====== Supplied material

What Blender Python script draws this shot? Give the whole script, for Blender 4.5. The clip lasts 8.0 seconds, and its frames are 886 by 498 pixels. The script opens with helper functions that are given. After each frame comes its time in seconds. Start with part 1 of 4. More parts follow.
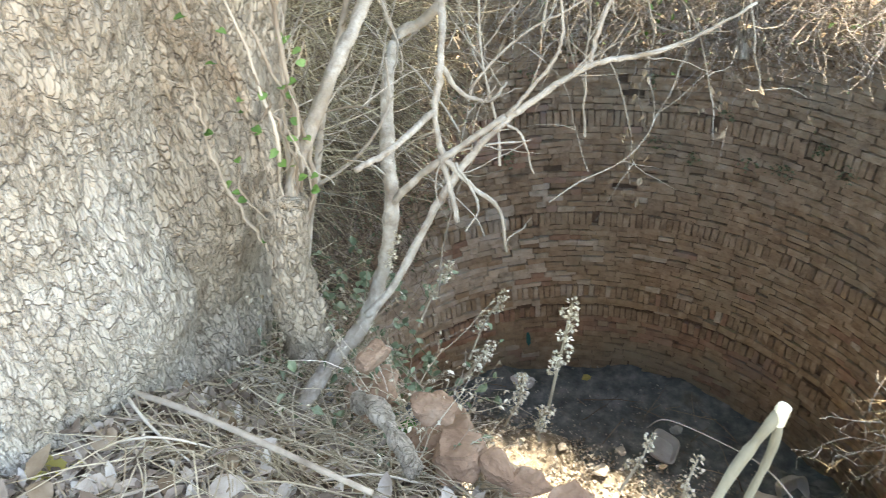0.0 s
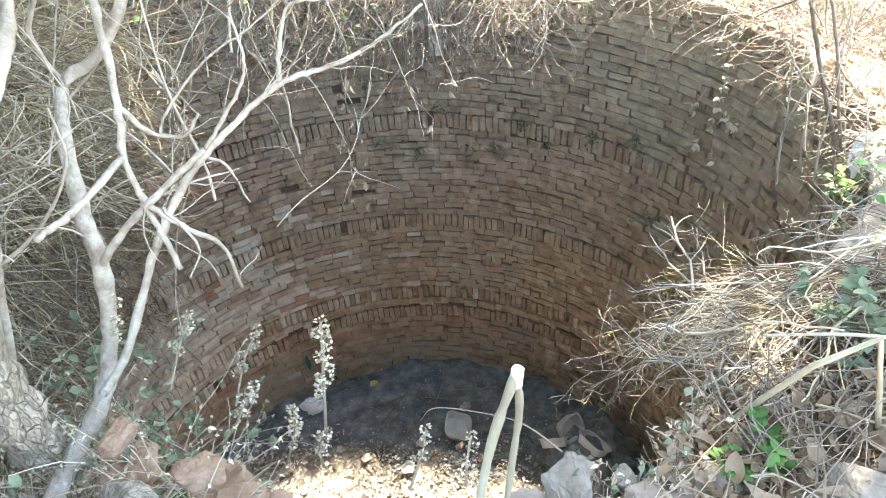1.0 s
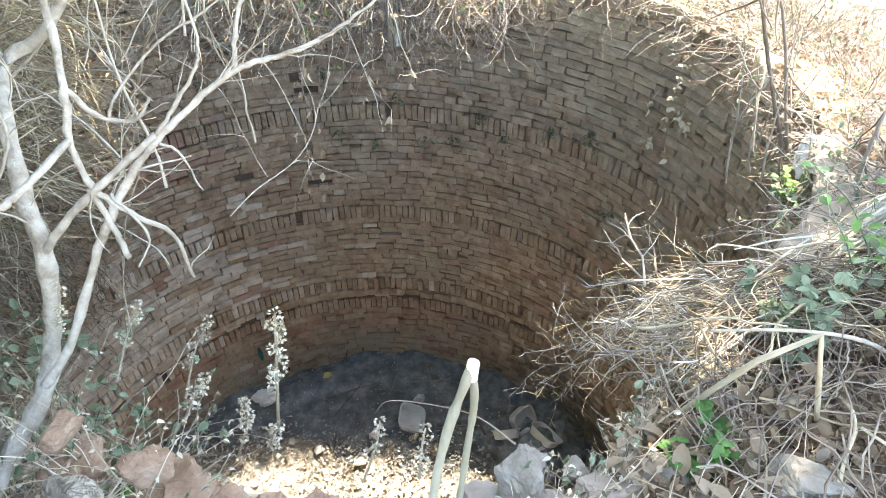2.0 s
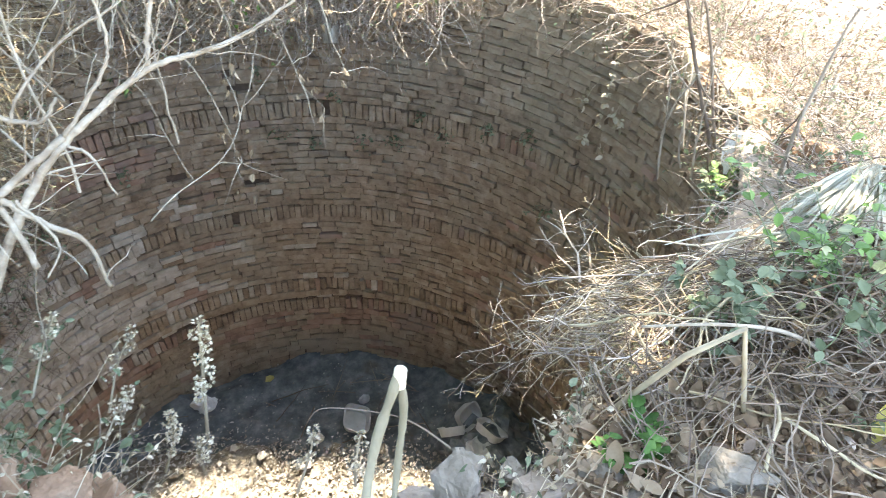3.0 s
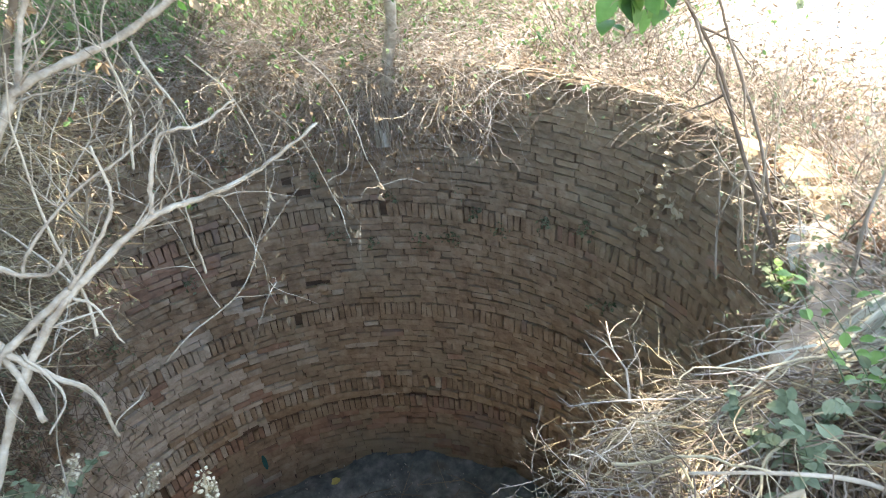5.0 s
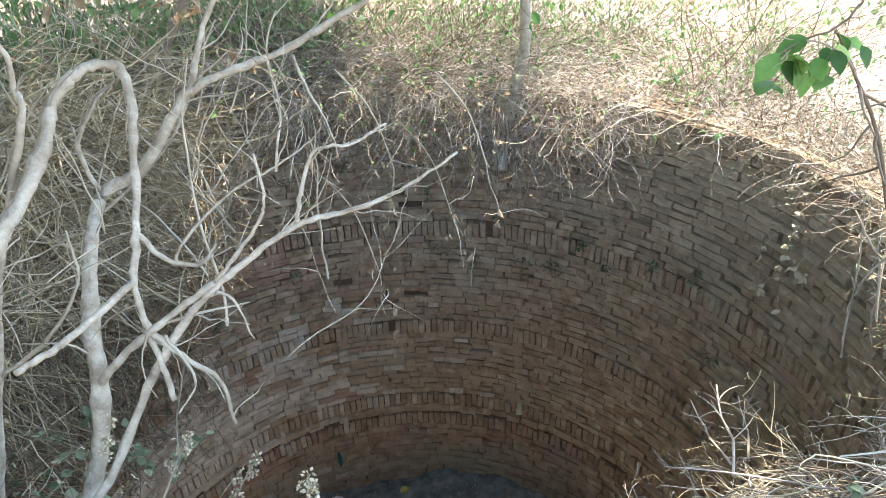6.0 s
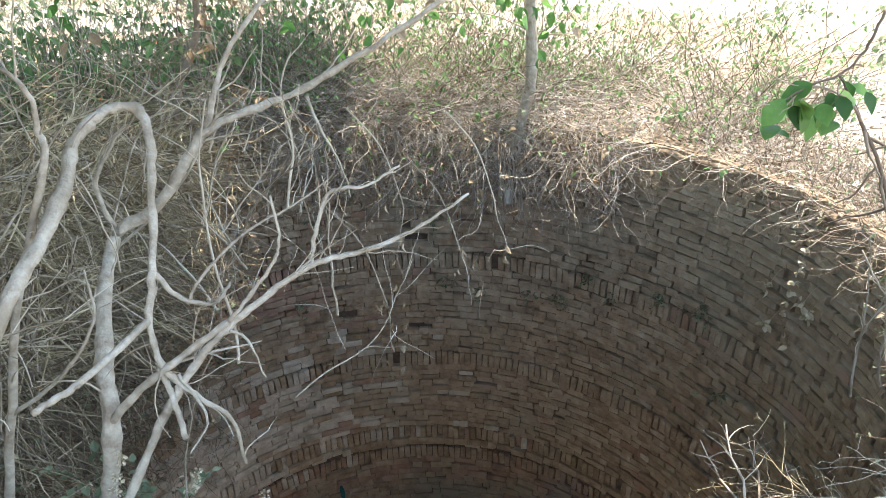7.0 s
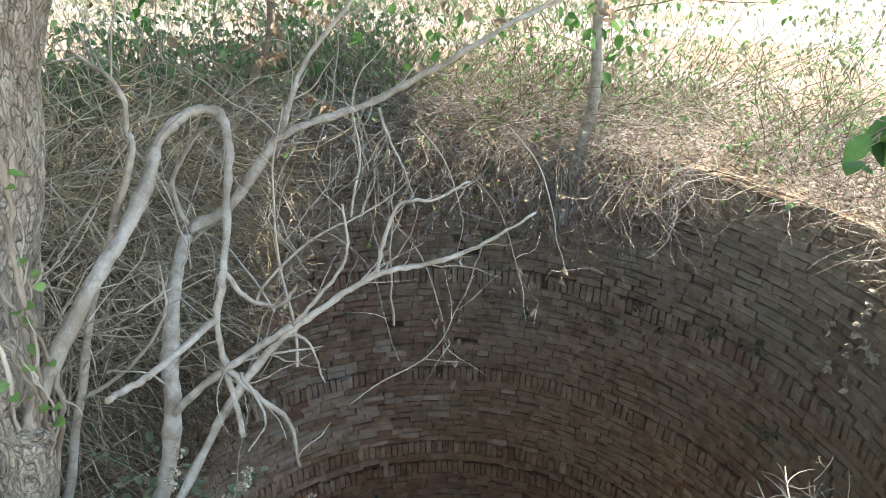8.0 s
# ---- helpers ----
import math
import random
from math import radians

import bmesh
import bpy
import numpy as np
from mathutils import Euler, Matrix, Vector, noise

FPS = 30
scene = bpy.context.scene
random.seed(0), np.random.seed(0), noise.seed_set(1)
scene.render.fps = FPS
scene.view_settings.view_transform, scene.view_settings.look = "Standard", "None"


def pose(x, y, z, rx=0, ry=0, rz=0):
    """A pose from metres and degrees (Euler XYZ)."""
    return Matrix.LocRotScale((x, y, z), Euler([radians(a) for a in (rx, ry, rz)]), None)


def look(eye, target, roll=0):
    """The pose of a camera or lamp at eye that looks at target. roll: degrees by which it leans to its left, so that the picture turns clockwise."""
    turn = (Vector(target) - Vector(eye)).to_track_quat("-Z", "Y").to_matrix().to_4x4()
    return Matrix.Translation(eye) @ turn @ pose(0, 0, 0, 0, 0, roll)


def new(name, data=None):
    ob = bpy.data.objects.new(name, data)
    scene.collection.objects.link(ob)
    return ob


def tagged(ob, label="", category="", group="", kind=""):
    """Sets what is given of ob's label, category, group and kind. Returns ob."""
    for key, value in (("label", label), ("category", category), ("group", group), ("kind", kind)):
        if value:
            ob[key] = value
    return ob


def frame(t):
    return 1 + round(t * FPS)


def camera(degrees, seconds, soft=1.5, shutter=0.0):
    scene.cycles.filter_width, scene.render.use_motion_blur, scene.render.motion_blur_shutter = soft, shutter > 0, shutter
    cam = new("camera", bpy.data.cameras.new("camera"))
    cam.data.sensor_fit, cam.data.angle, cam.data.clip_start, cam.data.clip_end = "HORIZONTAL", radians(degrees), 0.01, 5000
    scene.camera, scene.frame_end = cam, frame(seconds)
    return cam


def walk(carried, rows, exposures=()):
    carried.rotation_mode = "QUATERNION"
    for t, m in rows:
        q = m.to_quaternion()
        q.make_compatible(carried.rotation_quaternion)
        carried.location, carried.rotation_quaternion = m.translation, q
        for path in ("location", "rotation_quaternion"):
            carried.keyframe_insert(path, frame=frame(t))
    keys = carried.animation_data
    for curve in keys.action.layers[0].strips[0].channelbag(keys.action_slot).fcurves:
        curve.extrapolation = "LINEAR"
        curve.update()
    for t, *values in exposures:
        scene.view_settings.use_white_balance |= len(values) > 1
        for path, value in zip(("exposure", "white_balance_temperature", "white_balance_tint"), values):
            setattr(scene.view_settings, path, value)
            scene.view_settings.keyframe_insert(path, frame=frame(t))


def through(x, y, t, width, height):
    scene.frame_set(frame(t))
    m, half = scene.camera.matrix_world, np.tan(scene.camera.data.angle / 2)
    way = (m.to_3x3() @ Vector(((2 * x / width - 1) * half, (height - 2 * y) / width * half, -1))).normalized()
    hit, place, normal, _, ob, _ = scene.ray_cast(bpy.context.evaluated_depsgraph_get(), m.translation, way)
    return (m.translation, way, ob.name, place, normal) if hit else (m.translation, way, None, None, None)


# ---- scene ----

============

Omit each picture, then return all of the listing exactly as it stands.

→ **Completed task**
What Blender Python script draws this shot? Give the whole script, for Blender 4.5. The clip lasts 8.0 seconds, and its frames are 886 by 498 pixels. The script opens with helper functions that are given. After each frame comes its time in seconds. Start with part 1 of 4. More parts follow.
0.0 s
1.0 s
2.0 s
3.0 s
5.0 s
6.0 s
7.0 s
8.0 s
# ---- helpers ----
import math
import random
from math import radians

import bmesh
import bpy
import numpy as np
from mathutils import Euler, Matrix, Vector, noise

FPS = 30
scene = bpy.context.scene
random.seed(0), np.random.seed(0), noise.seed_set(1)
scene.render.fps = FPS
scene.view_settings.view_transform, scene.view_settings.look = "Standard", "None"


def pose(x, y, z, rx=0, ry=0, rz=0):
    """A pose from metres and degrees (Euler XYZ)."""
    return Matrix.LocRotScale((x, y, z), Euler([radians(a) for a in (rx, ry, rz)]), None)


def look(eye, target, roll=0):
    """The pose of a camera or lamp at eye that looks at target. roll: degrees by which it leans to its left, so that the picture turns clockwise."""
    turn = (Vector(target) - Vector(eye)).to_track_quat("-Z", "Y").to_matrix().to_4x4()
    return Matrix.Translation(eye) @ turn @ pose(0, 0, 0, 0, 0, roll)


def new(name, data=None):
    ob = bpy.data.objects.new(name, data)
    scene.collection.objects.link(ob)
    return ob


def tagged(ob, label="", category="", group="", kind=""):
    """Sets what is given of ob's label, category, group and kind. Returns ob."""
    for key, value in (("label", label), ("category", category), ("group", group), ("kind", kind)):
        if value:
            ob[key] = value
    return ob


def frame(t):
    return 1 + round(t * FPS)


def camera(degrees, seconds, soft=1.5, shutter=0.0):
    scene.cycles.filter_width, scene.render.use_motion_blur, scene.render.motion_blur_shutter = soft, shutter > 0, shutter
    cam = new("camera", bpy.data.cameras.new("camera"))
    cam.data.sensor_fit, cam.data.angle, cam.data.clip_start, cam.data.clip_end = "HORIZONTAL", radians(degrees), 0.01, 5000
    scene.camera, scene.frame_end = cam, frame(seconds)
    return cam


def walk(carried, rows, exposures=()):
    carried.rotation_mode = "QUATERNION"
    for t, m in rows:
        q = m.to_quaternion()
        q.make_compatible(carried.rotation_quaternion)
        carried.location, carried.rotation_quaternion = m.translation, q
        for path in ("location", "rotation_quaternion"):
            carried.keyframe_insert(path, frame=frame(t))
    keys = carried.animation_data
    for curve in keys.action.layers[0].strips[0].channelbag(keys.action_slot).fcurves:
        curve.extrapolation = "LINEAR"
        curve.update()
    for t, *values in exposures:
        scene.view_settings.use_white_balance |= len(values) > 1
        for path, value in zip(("exposure", "white_balance_temperature", "white_balance_tint"), values):
            setattr(scene.view_settings, path, value)
            scene.view_settings.keyframe_insert(path, frame=frame(t))


def through(x, y, t, width, height):
    scene.frame_set(frame(t))
    m, half = scene.camera.matrix_world, np.tan(scene.camera.data.angle / 2)
    way = (m.to_3x3() @ Vector(((2 * x / width - 1) * half, (height - 2 * y) / width * half, -1))).normalized()
    hit, place, normal, _, ob, _ = scene.ray_cast(bpy.context.evaluated_depsgraph_get(), m.translation, way)
    return (m.translation, way, ob.name, place, normal) if hit else (m.translation, way, None, None, None)


# ---- scene ----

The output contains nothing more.